I’ve explained this concept in detail here: 👉 Higher Timeframe Pivot Analysis: Following the Big Players

Another example can be seen on Airbnb. If you look at the chart, you’ll notice that the price is not consistently following the opening and closing rule. This inconsistency is the reason the chart looks so random and lacks the clear upward movement seen in the Nasdaq Index. In a trending market, each monthly opening and closing should occur on the same side of the Monthly CPR — either both above it in an uptrend or both below it in a downtrend.

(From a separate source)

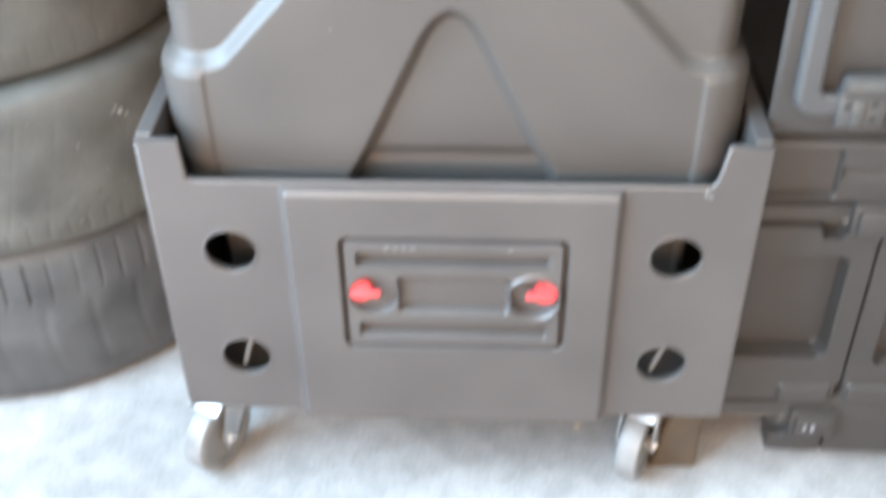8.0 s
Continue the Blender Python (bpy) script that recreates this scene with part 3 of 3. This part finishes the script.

When this alignment is missing, it usually indicates a trading range market, where price keeps oscillating between support and resistance without clear directional strength. Such markets require a completely different trading approach, which we’ll discuss separately. In this lesson, our focus remains only on identifying and understanding trending market behavior.

Recognizing Trend Shifts in Markets

As you’ve seen in both the Nasdaq and Airbnb examples, CPR alone doesn’t create trends — it helps you interpret them when combined with context and confirmation. A strong trend is not about price just moving in one direction; it’s about consistency in structure — when each new candle opens and closes on the same side of the CPR, showing clear dominance from one side of the market.

Once you start observing these opening–closing relationships across higher timeframes, you’ll begin to understand how professionals identify strong trends early and stay with them confidently. Always remember, your goal is not to catch the bottom or top, but to recognize when a confirmed trend is in motion — and then simply follow it with discipline.